↓↓↓

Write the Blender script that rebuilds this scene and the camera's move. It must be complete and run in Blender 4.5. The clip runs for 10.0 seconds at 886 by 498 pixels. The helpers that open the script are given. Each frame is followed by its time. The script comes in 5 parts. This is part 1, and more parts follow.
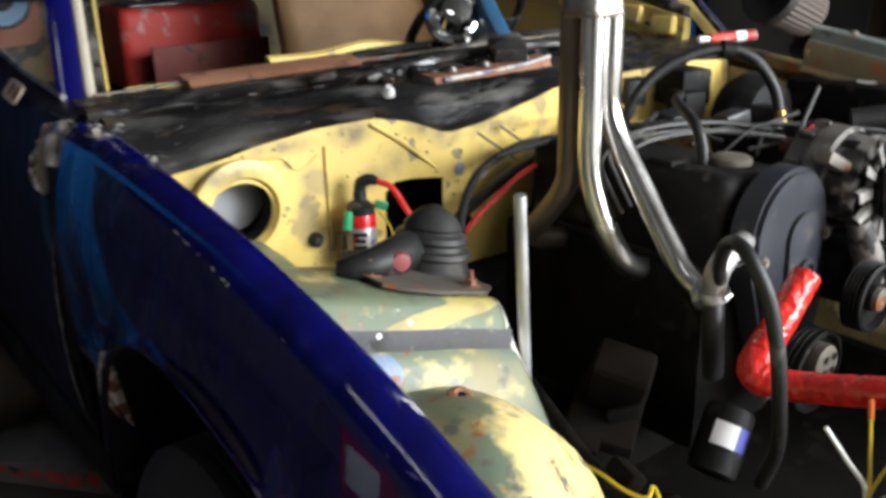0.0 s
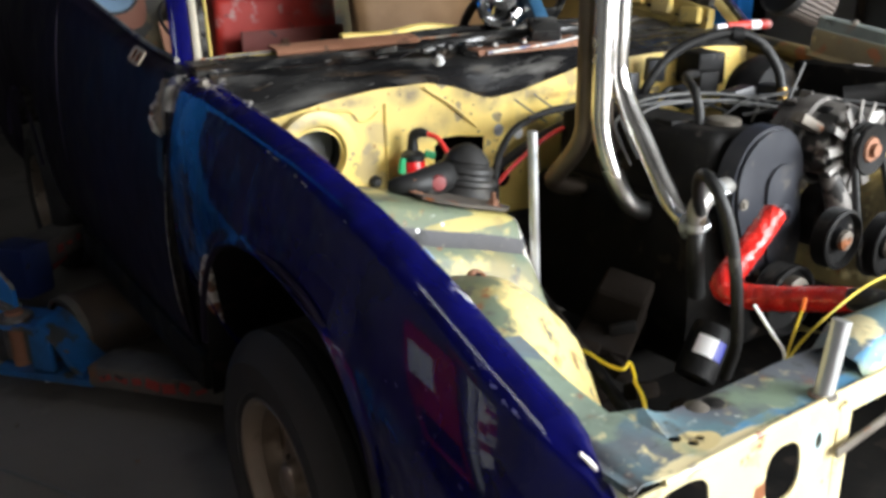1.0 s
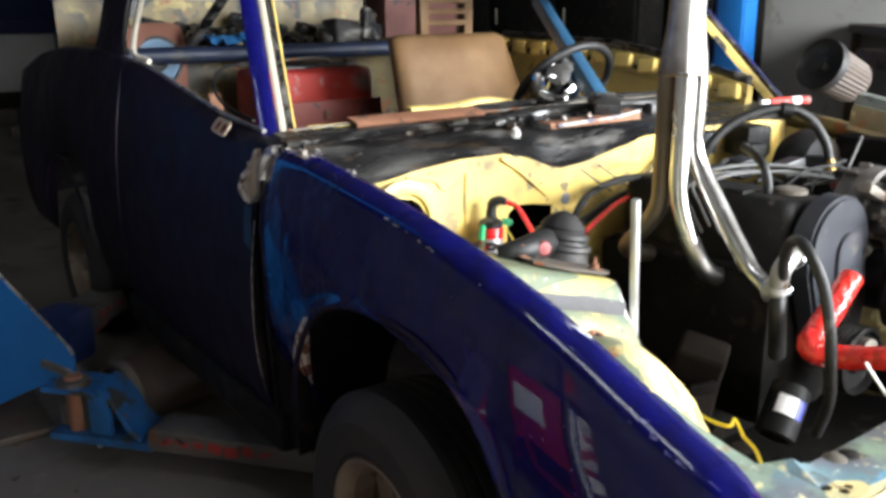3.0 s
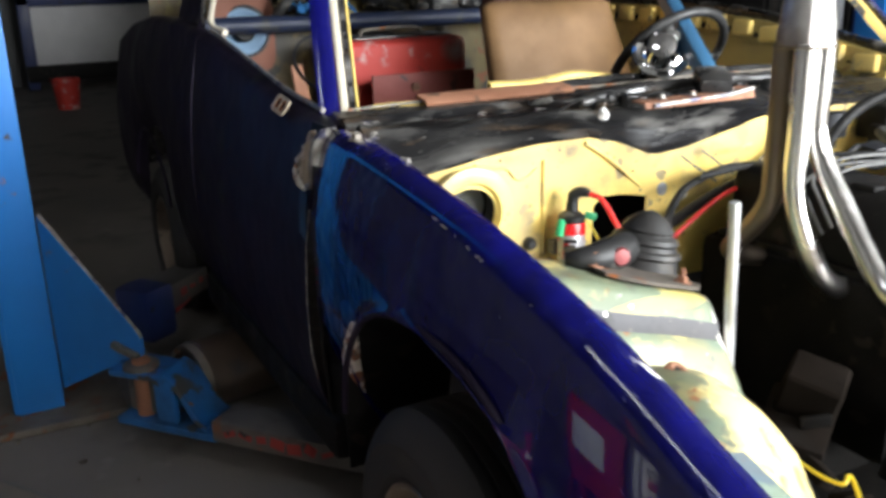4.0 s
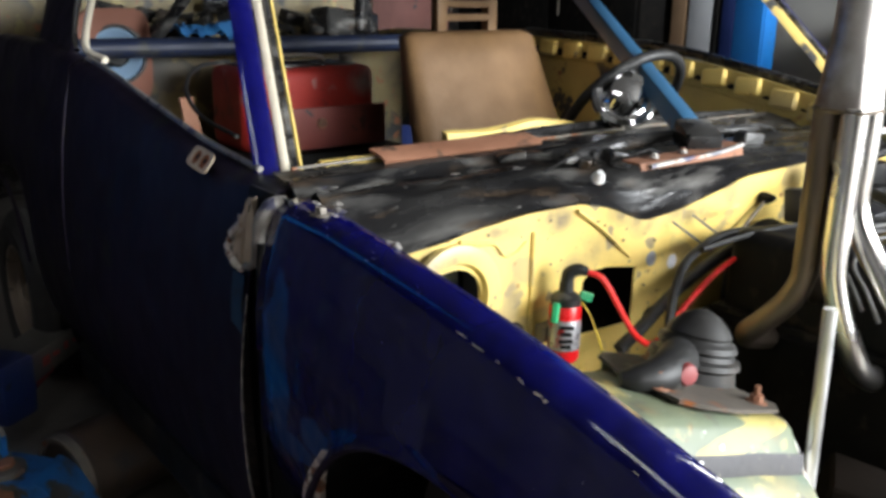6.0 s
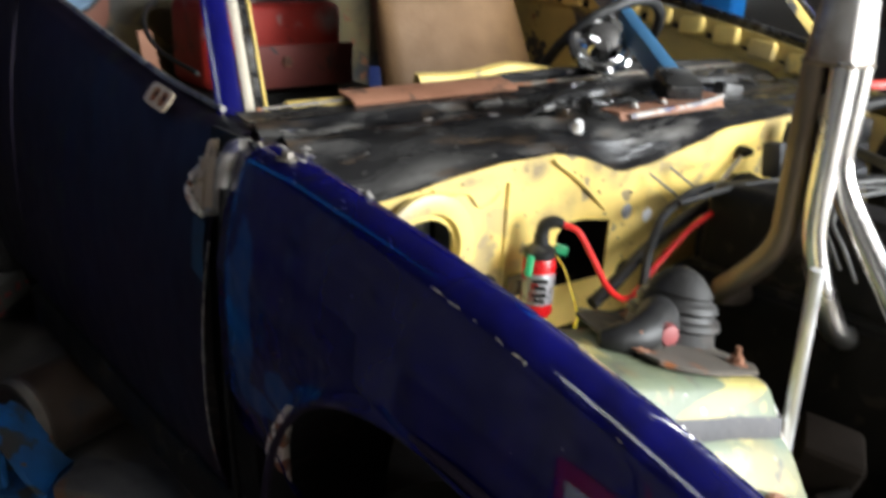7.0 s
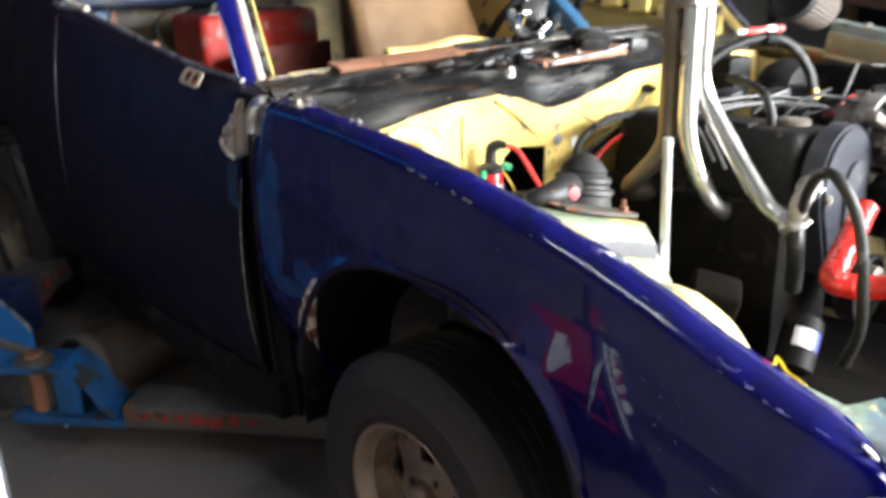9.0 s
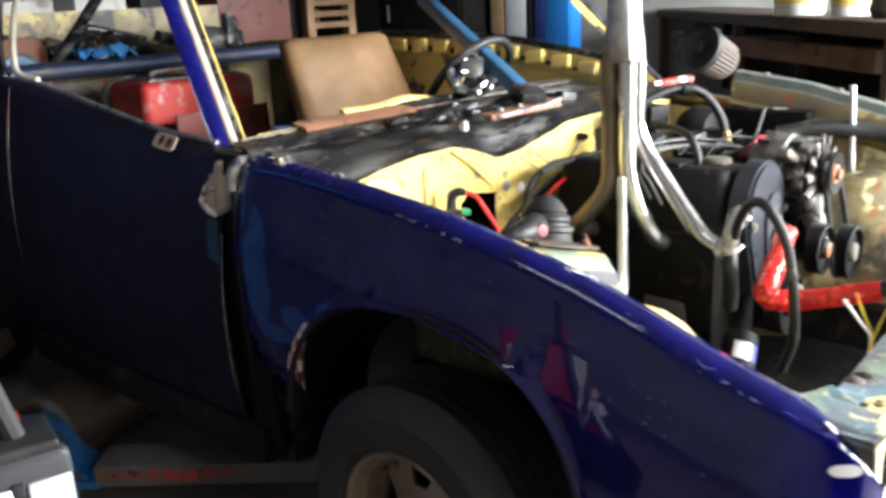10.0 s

↑↑↑

> [STATED EXERCISE]
Repeat the data exactly, excluding the pictures.

> [RIGHT ANSWER]
Write the Blender script that rebuilds this scene and the camera's move. It must be complete and run in Blender 4.5. The clip runs for 10.0 seconds at 886 by 498 pixels. The helpers that open the script are given. Each frame is followed by its time. The script comes in 5 parts. This is part 1, and more parts follow.
0.0 s
1.0 s
3.0 s
4.0 s
6.0 s
7.0 s
9.0 s
10.0 s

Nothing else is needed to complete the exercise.